**STATED EXERCISE**
Only the lines holding the string "Continue" are needed. Copy each one.

------ DATASET CONTENT

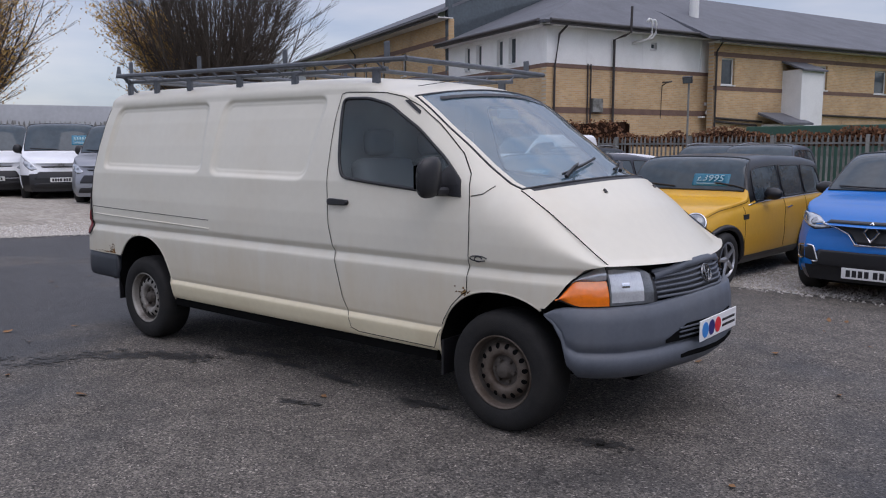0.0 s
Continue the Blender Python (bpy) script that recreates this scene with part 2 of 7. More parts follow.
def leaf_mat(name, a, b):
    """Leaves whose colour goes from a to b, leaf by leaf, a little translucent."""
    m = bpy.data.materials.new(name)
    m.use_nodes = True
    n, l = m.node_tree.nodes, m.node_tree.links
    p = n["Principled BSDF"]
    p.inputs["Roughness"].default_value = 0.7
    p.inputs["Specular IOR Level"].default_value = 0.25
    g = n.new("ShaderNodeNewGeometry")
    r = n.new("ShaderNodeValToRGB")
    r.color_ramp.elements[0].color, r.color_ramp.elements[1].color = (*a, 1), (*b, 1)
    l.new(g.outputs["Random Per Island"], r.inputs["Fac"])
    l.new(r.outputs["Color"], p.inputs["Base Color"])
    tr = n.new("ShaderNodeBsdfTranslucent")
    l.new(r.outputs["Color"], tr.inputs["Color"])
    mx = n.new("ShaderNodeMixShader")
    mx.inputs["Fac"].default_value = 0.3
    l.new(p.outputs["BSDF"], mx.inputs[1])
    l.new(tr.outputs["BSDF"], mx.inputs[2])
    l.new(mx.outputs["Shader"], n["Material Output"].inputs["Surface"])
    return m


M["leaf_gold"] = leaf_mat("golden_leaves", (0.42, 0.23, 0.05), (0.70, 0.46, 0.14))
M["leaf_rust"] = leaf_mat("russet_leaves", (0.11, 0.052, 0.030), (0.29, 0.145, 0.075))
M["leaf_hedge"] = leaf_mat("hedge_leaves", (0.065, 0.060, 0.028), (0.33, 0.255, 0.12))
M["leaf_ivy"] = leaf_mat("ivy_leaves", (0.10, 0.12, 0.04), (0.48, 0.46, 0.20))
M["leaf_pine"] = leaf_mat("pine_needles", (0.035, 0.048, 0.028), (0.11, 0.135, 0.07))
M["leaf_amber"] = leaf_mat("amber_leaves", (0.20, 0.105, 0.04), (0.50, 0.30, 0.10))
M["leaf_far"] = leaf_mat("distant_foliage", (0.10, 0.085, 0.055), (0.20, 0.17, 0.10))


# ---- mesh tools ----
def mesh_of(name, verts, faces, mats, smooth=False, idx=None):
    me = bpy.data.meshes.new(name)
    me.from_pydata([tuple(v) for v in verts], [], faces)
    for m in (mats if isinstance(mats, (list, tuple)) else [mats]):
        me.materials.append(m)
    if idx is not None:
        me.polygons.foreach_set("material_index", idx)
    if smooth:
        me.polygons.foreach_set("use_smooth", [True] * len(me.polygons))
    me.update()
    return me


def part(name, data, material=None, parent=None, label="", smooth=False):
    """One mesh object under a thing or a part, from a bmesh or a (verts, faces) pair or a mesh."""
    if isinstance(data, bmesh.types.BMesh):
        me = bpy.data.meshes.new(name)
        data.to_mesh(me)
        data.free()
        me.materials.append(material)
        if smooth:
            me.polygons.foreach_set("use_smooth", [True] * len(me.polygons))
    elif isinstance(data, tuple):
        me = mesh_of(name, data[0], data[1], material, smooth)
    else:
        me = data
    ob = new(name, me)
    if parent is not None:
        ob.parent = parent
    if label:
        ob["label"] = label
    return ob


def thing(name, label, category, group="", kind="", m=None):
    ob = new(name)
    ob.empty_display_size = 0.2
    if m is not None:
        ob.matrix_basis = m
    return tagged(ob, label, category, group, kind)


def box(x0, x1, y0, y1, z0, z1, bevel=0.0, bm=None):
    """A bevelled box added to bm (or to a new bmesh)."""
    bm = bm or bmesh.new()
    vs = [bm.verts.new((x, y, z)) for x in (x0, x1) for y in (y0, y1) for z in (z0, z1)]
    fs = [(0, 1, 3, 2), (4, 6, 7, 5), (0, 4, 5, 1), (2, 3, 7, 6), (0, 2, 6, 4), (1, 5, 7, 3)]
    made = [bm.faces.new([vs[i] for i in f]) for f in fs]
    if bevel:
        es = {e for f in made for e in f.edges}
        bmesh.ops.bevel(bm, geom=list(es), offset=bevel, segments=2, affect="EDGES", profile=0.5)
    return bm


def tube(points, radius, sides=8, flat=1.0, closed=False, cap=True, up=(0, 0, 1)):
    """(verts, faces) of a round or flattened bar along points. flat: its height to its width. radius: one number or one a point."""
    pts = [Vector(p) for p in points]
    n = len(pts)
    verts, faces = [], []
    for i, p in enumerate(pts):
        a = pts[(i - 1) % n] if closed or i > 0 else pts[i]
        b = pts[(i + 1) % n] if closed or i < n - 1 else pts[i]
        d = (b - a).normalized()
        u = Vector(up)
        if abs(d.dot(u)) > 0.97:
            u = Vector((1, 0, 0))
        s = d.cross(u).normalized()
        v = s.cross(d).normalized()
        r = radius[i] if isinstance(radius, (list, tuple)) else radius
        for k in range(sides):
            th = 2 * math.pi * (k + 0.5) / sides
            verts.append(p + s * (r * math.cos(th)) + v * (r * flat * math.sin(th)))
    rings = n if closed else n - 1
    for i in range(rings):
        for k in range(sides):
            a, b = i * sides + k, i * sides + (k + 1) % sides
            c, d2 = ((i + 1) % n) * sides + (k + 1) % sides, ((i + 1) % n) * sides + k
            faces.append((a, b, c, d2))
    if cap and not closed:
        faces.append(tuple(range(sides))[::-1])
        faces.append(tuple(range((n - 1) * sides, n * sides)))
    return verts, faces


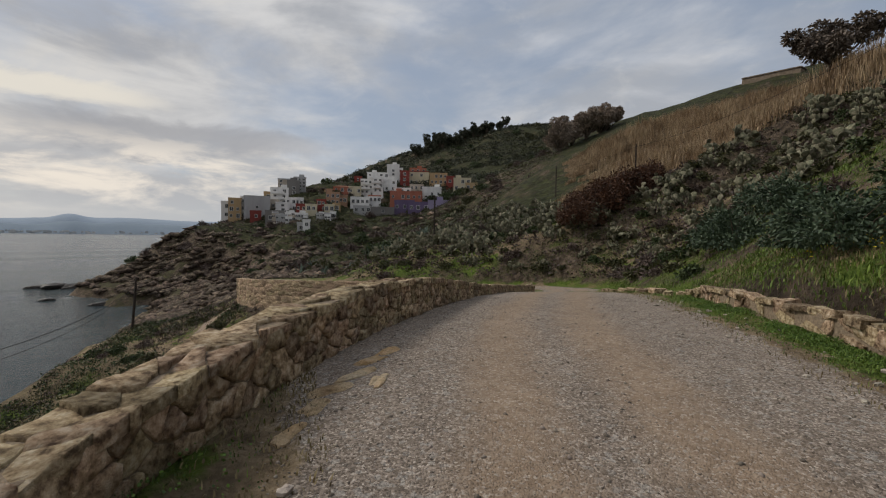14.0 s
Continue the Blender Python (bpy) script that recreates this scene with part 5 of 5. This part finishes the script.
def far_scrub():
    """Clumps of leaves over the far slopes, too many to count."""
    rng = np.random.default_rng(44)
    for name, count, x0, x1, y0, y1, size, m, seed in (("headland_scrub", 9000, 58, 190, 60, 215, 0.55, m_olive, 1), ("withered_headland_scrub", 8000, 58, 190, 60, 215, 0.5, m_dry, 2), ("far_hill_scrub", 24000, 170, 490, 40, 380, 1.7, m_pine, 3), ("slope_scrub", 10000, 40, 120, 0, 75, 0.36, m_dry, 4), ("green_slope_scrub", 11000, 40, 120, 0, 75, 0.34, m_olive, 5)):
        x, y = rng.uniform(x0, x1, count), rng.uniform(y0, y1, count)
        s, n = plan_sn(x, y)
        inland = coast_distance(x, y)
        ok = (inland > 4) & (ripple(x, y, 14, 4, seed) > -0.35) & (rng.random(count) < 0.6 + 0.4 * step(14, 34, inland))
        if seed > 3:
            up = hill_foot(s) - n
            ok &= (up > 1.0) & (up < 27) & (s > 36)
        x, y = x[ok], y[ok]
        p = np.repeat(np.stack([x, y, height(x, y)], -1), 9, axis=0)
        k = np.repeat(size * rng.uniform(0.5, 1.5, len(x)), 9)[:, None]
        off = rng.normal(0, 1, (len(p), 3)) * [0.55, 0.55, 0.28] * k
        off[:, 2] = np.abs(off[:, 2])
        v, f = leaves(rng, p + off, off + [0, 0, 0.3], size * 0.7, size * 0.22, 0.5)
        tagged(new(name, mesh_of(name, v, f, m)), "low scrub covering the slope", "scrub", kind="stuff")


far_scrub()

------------
------ DATASET CONTENT

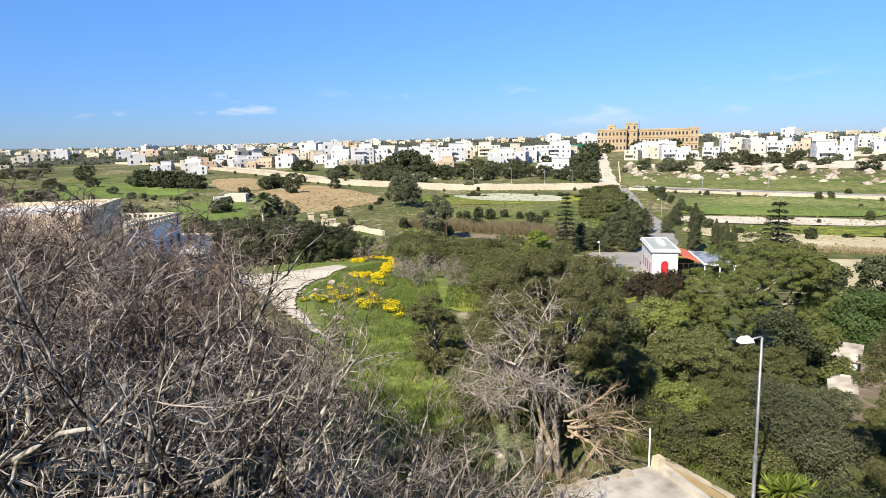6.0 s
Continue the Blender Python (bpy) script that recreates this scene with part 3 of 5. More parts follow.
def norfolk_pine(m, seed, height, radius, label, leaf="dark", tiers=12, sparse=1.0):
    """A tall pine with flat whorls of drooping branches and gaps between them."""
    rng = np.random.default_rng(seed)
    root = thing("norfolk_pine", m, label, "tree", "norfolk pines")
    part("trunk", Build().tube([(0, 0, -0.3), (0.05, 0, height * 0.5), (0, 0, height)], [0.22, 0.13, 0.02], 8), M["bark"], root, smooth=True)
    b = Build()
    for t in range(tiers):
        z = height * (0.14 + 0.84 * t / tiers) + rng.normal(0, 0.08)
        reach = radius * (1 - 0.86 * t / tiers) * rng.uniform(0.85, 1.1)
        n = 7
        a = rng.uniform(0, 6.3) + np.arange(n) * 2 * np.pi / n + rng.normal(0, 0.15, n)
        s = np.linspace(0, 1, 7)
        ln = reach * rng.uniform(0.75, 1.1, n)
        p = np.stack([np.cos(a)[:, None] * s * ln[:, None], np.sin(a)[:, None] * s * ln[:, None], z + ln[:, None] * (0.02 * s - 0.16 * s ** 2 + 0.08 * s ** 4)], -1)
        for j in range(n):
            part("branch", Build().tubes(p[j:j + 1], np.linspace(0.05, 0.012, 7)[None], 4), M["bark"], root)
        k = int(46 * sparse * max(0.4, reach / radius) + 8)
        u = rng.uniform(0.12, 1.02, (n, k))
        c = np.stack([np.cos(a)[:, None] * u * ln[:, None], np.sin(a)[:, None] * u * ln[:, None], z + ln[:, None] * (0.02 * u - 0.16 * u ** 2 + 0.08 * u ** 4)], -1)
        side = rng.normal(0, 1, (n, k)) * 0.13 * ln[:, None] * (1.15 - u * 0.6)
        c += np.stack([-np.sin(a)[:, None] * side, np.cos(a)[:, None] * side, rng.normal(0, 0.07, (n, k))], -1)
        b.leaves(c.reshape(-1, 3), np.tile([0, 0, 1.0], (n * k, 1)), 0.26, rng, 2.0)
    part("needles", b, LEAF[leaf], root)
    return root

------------
------ DATASET CONTENT

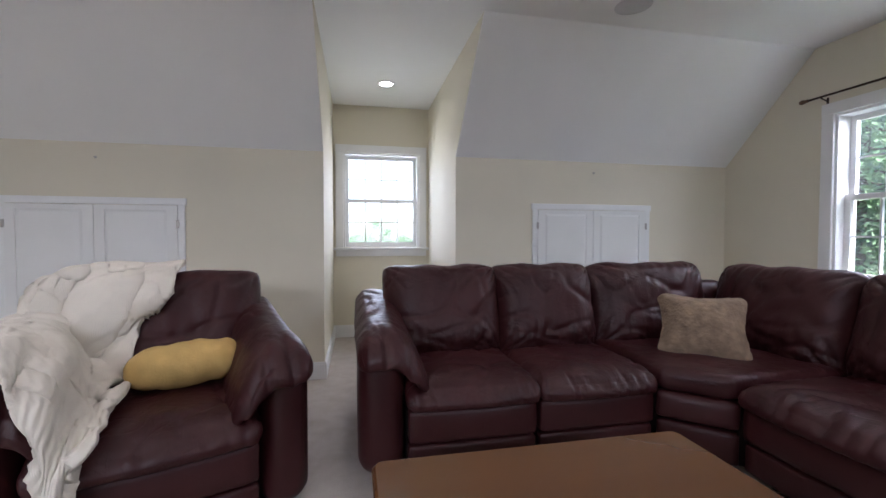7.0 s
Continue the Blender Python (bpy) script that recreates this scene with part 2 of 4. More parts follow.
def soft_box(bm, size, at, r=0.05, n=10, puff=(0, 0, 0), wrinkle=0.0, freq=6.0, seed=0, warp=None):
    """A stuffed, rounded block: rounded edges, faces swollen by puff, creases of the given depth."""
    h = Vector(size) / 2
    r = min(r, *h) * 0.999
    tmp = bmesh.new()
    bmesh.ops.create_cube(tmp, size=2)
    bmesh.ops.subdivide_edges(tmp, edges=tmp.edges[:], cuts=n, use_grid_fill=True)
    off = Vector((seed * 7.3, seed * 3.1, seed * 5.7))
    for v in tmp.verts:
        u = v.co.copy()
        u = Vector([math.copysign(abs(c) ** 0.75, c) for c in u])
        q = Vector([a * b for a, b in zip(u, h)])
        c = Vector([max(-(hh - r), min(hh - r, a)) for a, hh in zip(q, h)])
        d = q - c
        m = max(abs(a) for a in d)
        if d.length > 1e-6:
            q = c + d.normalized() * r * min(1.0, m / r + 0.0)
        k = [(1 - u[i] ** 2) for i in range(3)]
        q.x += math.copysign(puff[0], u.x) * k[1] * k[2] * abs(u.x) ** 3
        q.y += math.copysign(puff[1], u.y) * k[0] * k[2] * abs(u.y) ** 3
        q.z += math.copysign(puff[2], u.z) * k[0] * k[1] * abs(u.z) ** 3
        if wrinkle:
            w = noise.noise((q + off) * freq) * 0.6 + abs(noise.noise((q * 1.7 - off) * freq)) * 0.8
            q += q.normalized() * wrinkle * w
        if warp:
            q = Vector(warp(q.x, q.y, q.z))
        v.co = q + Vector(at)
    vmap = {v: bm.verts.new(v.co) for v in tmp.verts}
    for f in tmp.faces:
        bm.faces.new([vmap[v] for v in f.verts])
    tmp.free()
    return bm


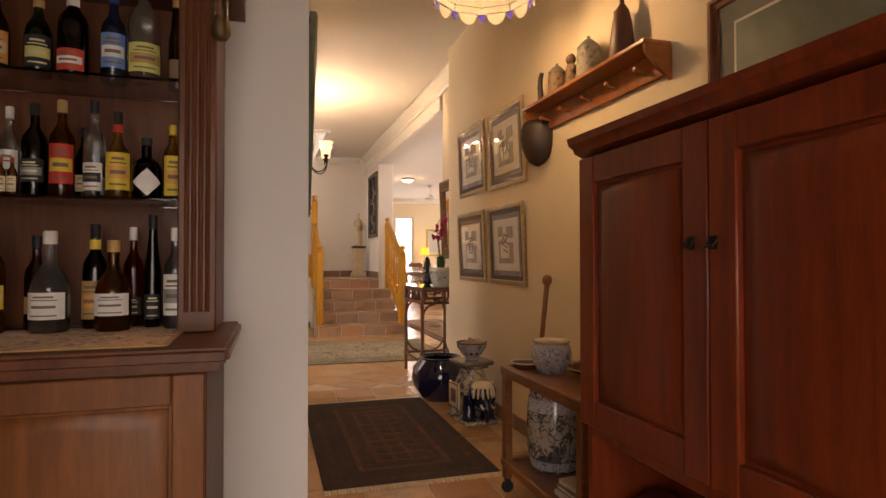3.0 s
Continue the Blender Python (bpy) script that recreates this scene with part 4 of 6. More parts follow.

------------

**WRITTEN ANSWER**
Continue the Blender Python (bpy) script that recreates this scene with part 2 of 7. More parts follow.
Continue the Blender Python (bpy) script that recreates this scene with part 5 of 5. This part finishes the script.
Continue the Blender Python (bpy) script that recreates this scene with part 3 of 5. More parts follow.
Continue the Blender Python (bpy) script that recreates this scene with part 2 of 4. More parts follow.
Continue the Blender Python (bpy) script that recreates this scene with part 4 of 6. More parts follow.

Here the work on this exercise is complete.